Jim's Journal: A Week in Havana, Cuba

by  Jim Sherman | Jun 21, 2016
Havana
Havana / iStock

If you are seeking a Caribbean vacation with a serious dose of culture, then Cuba makes for a great getaway. And it’s never been more accessible, thanks to regularly scheduled flights from the U.S., which are expected to begin in the fall.

My trip was amazing. For now, it’s still necessary for American travelers to Cuba to go with a group on a cultural, educational, or religious trip. A group could be as small as four people, but mine was made up of 20 friends and acquaintances from New York.

From the moment of arrival, Cuba seems like a country caught in a time warp. Upon leaving the airport terminal, you’ll notice the lines of vintage cars from the 1940s and 1950s in the parking lot. Chevys, Fords, Oldsmobiles, and even the occasional Lada (manufactured in the former USSR) are a common sight on the city streets. We paid 35 CUCs (Cuban convertible pesos; more on this later) for a one-hour tour with a driver. Many of these old cars are also taxis, so you’re often able to flag down whichever style and color you like. Ten CUCs will cover a trip between the new and old cities.

Beyond the unique fleet of old autos, you’ll also notice the city’s buildings, which have not changed or been renovated since the revolution of 1959. Most buildings are crumbling (we were told that three of them collapse, on average, each week); but the architecture, with its “old bones,” still feels glamorous and elegant.

As in old Soviet Russia, you won’t see much outdoor color except for the cars. In keeping with Communist regulations, there are no advertisements or signs on the few storefronts. The exceptions to the monochrome surroundings are the paladares -- or, privately owned restaurants. These are multiplying quickly as Cubans jump into free enterprise, and they are a great experience -- infinitely preferable to poor-quality, government-owned restaurants. My favorites included Starbien, which has amazing food and a lovely terrace, and Versus 1900, which is located in a gorgeous mansion owned by an Italian national. The food -- not surprisingly -- is Italian. I also liked Ivan Chef Justo, which has just a few tables and excellent paella, and Doña Eutimia, both located in the old town.
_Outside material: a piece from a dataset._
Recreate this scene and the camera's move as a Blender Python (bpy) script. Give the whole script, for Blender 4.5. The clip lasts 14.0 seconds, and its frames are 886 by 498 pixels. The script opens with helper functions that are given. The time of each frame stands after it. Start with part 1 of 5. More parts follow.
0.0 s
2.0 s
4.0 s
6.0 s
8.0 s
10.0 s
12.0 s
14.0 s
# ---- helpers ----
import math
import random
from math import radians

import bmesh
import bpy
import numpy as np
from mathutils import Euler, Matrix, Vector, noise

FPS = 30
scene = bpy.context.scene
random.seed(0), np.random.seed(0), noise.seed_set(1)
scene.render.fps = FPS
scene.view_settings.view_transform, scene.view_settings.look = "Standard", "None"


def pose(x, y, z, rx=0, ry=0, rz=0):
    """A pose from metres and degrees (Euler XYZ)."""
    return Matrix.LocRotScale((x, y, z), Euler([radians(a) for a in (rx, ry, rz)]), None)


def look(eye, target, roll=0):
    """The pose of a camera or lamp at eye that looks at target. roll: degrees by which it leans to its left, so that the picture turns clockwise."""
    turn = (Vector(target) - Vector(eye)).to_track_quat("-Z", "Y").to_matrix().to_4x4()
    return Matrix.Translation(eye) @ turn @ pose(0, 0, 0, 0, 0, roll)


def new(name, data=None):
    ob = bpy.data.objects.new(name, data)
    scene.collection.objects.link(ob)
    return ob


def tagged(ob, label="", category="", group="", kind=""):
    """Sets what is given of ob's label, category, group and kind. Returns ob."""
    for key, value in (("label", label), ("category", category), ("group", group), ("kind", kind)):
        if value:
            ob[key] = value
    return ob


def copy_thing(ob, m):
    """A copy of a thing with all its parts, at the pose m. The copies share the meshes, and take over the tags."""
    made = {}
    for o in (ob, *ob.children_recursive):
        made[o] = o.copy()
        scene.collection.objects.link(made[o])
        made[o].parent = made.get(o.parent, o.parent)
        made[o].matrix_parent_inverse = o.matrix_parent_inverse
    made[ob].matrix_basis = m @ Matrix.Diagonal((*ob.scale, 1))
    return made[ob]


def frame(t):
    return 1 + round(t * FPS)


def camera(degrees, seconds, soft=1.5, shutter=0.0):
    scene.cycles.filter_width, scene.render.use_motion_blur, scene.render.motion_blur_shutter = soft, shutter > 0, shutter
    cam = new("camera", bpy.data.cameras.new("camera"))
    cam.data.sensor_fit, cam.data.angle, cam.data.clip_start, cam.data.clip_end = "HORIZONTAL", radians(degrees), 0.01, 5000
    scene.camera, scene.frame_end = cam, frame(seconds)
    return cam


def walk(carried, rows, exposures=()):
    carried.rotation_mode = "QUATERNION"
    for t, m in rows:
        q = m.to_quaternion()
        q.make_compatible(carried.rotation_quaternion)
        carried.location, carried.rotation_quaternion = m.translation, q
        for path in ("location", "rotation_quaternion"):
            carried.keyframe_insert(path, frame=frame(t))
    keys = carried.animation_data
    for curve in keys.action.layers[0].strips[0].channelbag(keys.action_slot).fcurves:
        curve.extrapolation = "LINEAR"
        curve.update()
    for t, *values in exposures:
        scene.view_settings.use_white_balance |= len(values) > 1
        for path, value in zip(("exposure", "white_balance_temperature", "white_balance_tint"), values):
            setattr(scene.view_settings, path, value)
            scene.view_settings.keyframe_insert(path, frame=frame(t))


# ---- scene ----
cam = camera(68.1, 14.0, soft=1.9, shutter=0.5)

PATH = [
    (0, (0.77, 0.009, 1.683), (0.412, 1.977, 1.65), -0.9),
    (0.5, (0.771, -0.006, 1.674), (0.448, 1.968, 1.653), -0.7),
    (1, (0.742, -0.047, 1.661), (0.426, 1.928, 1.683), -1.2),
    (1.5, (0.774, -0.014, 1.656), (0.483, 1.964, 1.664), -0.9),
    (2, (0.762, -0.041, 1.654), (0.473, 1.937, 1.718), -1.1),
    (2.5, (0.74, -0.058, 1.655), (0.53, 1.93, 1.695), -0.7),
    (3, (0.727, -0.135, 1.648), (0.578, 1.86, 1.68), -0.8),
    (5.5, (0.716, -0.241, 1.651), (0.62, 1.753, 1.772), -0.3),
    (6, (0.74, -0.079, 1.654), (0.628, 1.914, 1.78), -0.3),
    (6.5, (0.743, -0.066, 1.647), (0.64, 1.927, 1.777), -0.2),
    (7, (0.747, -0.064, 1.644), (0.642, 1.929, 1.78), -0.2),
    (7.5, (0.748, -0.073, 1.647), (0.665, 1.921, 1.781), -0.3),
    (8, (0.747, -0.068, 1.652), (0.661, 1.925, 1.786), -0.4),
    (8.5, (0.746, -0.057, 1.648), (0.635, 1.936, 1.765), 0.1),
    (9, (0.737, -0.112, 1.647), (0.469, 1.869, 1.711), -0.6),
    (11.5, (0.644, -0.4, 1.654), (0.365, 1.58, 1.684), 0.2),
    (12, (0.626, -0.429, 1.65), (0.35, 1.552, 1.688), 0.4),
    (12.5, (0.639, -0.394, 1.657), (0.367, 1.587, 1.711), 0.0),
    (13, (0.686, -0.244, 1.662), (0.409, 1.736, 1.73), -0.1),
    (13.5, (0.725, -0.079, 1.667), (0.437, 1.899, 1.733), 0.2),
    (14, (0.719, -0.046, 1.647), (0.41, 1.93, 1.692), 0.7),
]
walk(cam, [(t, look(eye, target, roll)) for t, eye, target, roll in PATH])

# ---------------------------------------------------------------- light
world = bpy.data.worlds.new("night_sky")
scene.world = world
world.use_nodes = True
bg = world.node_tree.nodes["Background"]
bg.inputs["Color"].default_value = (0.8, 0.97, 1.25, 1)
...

When it comes to currency, the country has two. The first, the peso, which has been highly devalued and is not convertible into any foreign currencies. The CUC is convertible into foreign money (dollars, euros, etc.) and is the currency used in private restaurants and bars. This dual currency system replaced the old Soviet-inspired system of having shops and restaurants just for foreigners. Now, rather than restricting access to private establishments, the dual currency effectively limits access to foreigners and those Cubans who work in jobs, such as tourism, which pay in CUC.

Since there are virtually no ATMs, and the few that do exist in Havana are unlikely to accept a U.S. bank card, it is necessary to bring cash along with you, and keep it secure in the hotel safe. Then, you can change money as needed into CUC. I brought $800 for 8 days, an adequate amount given that most of my meals were included in the tour package. I used cash for drinks at some bars and for taxis, small purchases, and tips. (Read our complete guide to using money in Cuba.)
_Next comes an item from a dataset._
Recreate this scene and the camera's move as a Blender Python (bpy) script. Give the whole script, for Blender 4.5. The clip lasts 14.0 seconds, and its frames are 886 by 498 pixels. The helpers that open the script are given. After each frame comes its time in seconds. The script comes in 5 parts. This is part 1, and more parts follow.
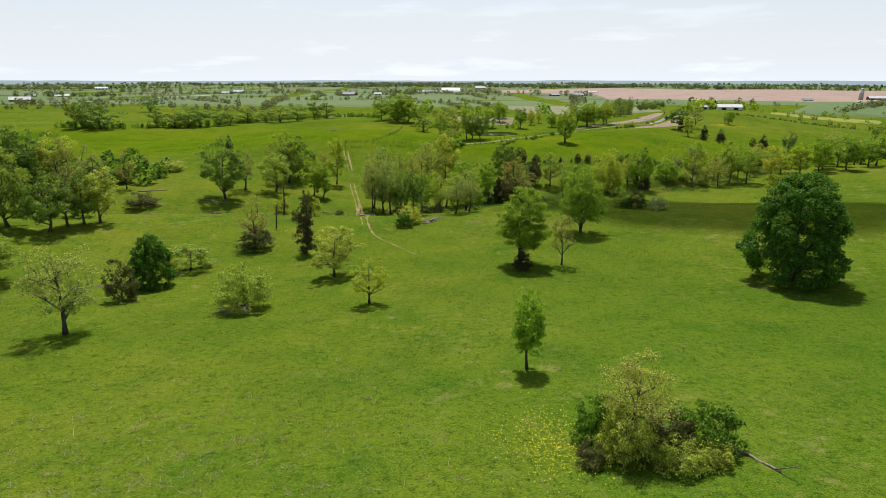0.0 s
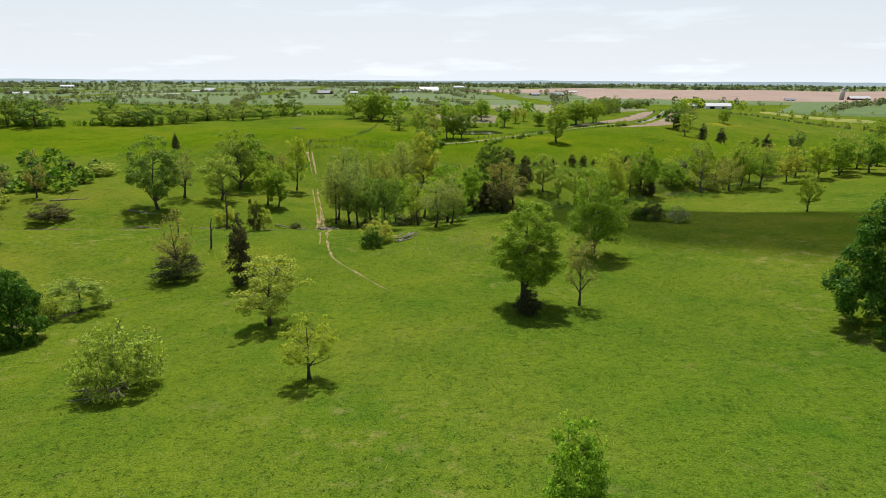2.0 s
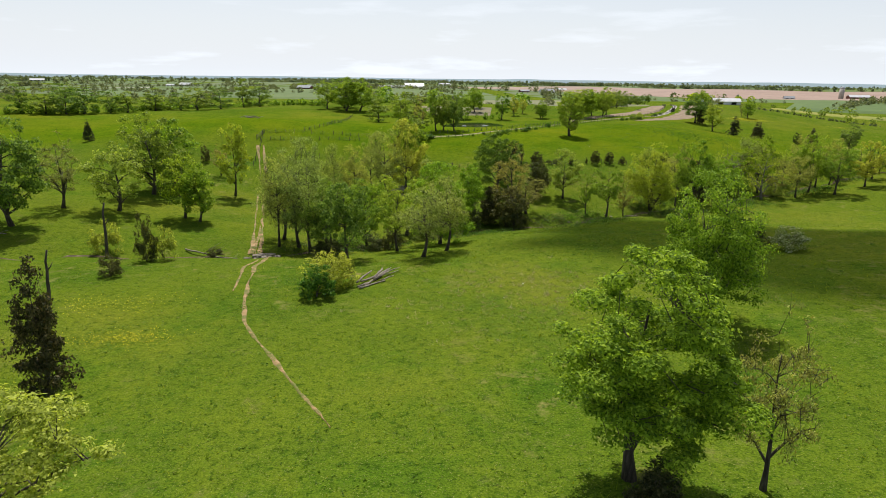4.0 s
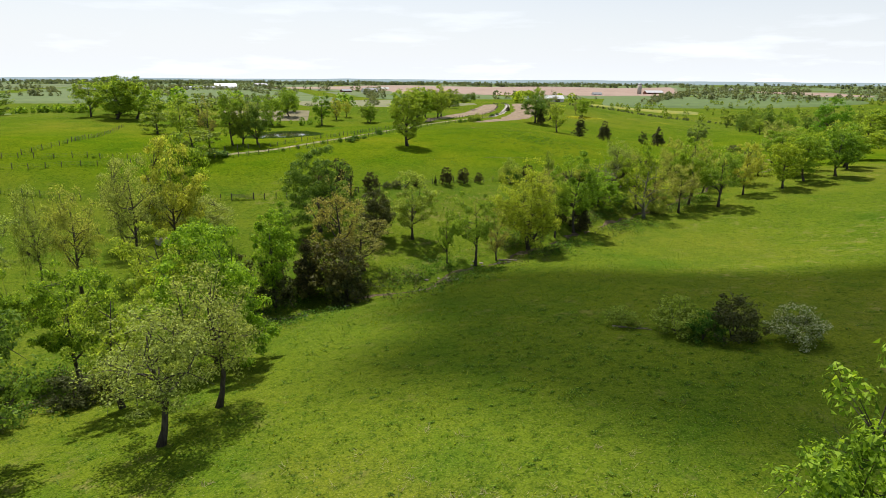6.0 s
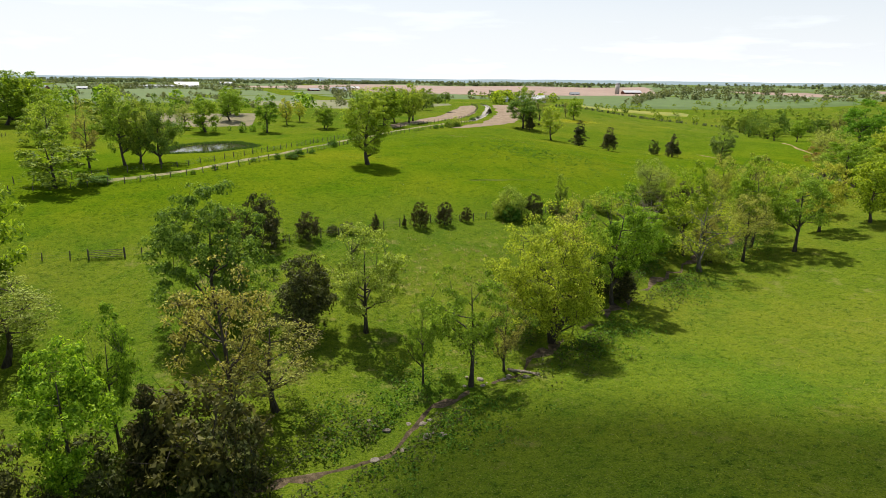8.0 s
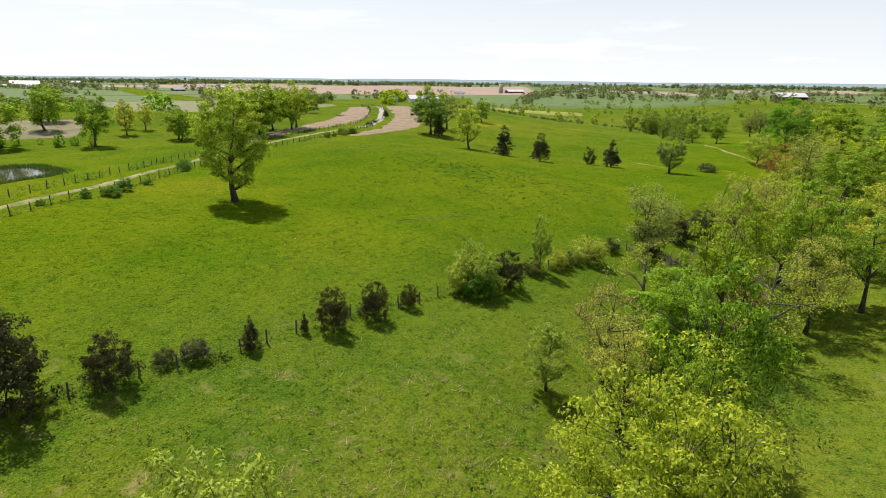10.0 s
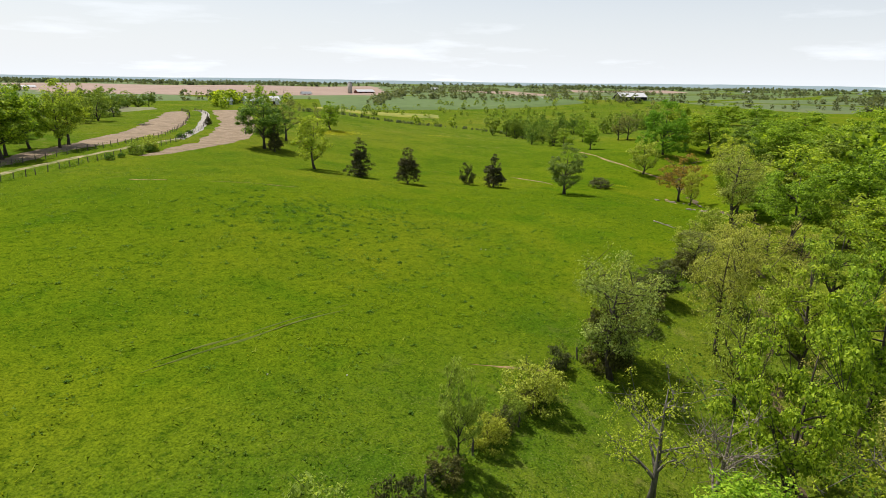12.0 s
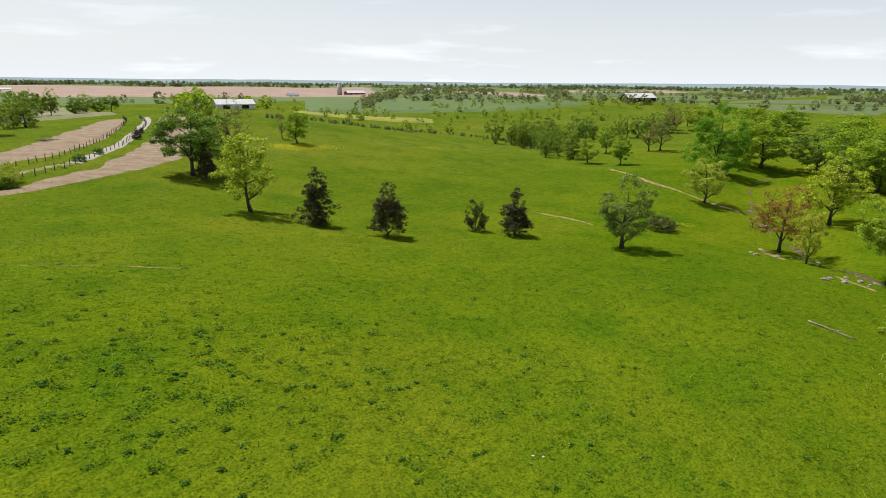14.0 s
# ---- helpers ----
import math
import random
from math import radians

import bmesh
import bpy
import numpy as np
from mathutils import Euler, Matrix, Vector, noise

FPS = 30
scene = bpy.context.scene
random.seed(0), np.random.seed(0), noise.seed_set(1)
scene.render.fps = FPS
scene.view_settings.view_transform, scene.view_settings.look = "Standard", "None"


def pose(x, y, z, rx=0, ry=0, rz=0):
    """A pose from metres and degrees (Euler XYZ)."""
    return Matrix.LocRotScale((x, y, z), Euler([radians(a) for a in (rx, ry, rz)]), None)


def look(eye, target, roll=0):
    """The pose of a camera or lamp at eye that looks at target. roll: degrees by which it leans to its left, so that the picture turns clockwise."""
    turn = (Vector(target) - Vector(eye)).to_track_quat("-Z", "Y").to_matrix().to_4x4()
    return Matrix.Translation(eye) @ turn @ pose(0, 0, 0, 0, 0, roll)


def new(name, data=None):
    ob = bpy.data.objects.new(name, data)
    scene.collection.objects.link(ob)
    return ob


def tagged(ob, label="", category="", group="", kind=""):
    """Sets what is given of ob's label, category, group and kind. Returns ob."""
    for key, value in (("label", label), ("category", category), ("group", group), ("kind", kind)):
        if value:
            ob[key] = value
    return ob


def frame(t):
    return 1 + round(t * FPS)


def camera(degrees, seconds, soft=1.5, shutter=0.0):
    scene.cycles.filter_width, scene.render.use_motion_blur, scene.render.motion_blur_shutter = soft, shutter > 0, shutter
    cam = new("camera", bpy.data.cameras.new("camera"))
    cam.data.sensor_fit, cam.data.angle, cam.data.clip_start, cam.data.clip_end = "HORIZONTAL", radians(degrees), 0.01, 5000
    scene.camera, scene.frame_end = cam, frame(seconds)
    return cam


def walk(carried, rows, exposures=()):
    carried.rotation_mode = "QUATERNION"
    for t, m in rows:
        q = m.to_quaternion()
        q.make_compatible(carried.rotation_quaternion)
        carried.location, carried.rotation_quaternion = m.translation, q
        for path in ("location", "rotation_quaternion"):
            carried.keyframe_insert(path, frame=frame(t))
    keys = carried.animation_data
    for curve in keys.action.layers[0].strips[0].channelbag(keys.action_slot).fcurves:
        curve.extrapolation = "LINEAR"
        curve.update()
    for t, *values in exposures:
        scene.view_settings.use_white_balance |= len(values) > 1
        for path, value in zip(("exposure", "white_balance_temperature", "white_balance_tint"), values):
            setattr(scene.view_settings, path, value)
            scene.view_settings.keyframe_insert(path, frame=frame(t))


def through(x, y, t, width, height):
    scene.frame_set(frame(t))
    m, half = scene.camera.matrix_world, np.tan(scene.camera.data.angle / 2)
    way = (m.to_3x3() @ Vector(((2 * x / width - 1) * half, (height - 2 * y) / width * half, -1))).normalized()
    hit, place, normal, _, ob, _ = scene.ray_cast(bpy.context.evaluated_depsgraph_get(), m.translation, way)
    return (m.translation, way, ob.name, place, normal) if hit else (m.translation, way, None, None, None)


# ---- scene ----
cam = camera(71.19, 14.0, soft=0.7)
PATH = [
    (0, pose(-1.367, 5.286, 33.462, 74.605, -0.060, -0.684)),
    (0.5, pose(-1.177, 9.196, 33.449, 74.596, -0.080, -1.484)),
    (1, pose(-1.015, 16.623, 33.225, 74.607, -0.124, -1.822)),
    (1.5, pose(-0.788, 26.093, 31.863, 74.626, -0.183, -2.247)),
    (2, pose(-0.557, 37.487, 29.938, 74.639, -0.290, -2.633)),
    (2.2, pose(-0.393, 42.422, 28.990, 74.632, -0.265, -2.753)),
    (2.72, pose(-0.238, 55.314, 26.801, 74.612, -0.402, -3.085)),
    (3.25, pose(-0.104, 69.140, 24.752, 74.593, -0.539, -3.417)),
    (3.78, pose(0.399, 83.371, 23.150, 74.573, -0.676, -3.749)),
    (4.3, pose(1.664, 97.476, 22.308, 74.553, -0.813, -4.081)),
    (4.5, pose(2.404, 102.989, 22.121, 74.538, -0.762, -4.281)),
    (5, pose(4.033, 115.962, 21.828, 74.629, -0.654, -12.217)),
    (5.5, pose(6.993, 128.033, 21.789, 74.672, -0.490, -16.340)),
    (6, pose(10.673, 139.987, 21.793, 74.673, -0.363, -19.821)),
    (6.5, pose(15.063, 151.259, 21.688, 74.660, -0.487, -20.658)),
    (7, pose(19.355, 162.156, 21.592, 74.624, -0.555, -21.207)),
    (7.2, pose(21.058, 166.493, 21.524, 74.551, -0.569, -21.209)),
    (7.72, pose(25.074, 178.265, 21.297, 74.601, -0.545, -21.929)),
    (8.25, pose(28.450, 190.365, 20.941, 74.651, -0.521, -22.649)),
    (8.78, pose(31.669, 202.243, 20.572, 74.701, -0.497, -23.369)),
    (9.3, pose(35.213, 213.348, 20.307, 74.751, -0.473, -24.089)),
    (9.5, pose(36.494, 217.411, 20.200, 74.726, -0.562, -25.671)),
    (10, pose(40.370, 227.396, 20.075, 74.697, -0.614, -33.123)),
    (10.5, pose(45.271, 236.899, 19.972, 74.783, -0.606, -42.650)),
    (11, pose(51.293, 245.378, 19.697, 74.856, -0.690, -45.759)),
    (11.5, pose(58.312, 253.036, 19.768, 74.855, -0.765, -46.325)),
    (12, pose(66.454, 261.235, 20.094, 74.826, -0.807, -46.619)),
    (12.5, pose(75.265, 269.495, 20.158, 74.813, -0.795, -46.779)),
    (13, pose(84.390, 277.956, 20.153, 74.835, -0.730, -46.881)),
    (13.5, pose(93.135, 286.675, 20.106, 74.859, -0.629, -47.058)),
    (14, pose(101.408, 295.024, 20.001, 74.878, -0.567, -47.189)),
]
walk(cam, PATH, [(0, 0.05, 6350, 10), (2.2, 0.05, 6350, 10), (4.5, 0.07, 6450, 11), (6.5, 0.20, 6500, 11), (10, 0.24, 6550, 11), (11.5, 0.15, 6550, 11), (13, 0.07, 6550, 10), (14, 0.05, 6550, 10)])

# ---- sky, sun ----
SUN_AZ, SUN_EL = -3.0, 62.0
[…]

Havana’s highlights include the old colonial section of the city, the Museum of the Revolution, the Contemporary Fine Arts Museum, the baroque Cemetery of Colon, and the Hemingway Museum. The Playas del Este beaches, located 20 minutes outside town, are also worth a visit.

Hotel options in Havana are limited at the moment, though this will change in the future. (See our guide for where to stay.) I stayed at the centrally located Hotel NH Capri La Habana, which offered basic rooms, solid service, and breakfast. Internet here, as in most places in Cuba, was spotty, despite the odd requirement to buy an Internet access card.

As part of the current guidelines that allow U.S. travelers to visit Cuba for the purposes of education or culture, we visited with artists and saw a dance performance; a highlight was spending two hours with a former judge, with whom we debated economic and political rights. It was a lively exchange, to say the least.

We also arranged an evening at the Tropicana, a large-scale cabaret club that’s been running since 1939. Included in the price of a ticket is a bottle of rum and mixers, per table. If you’re looking for Cuban music and dance done on the grandest of scale -- complete with outrageous of costumes -- this is the place.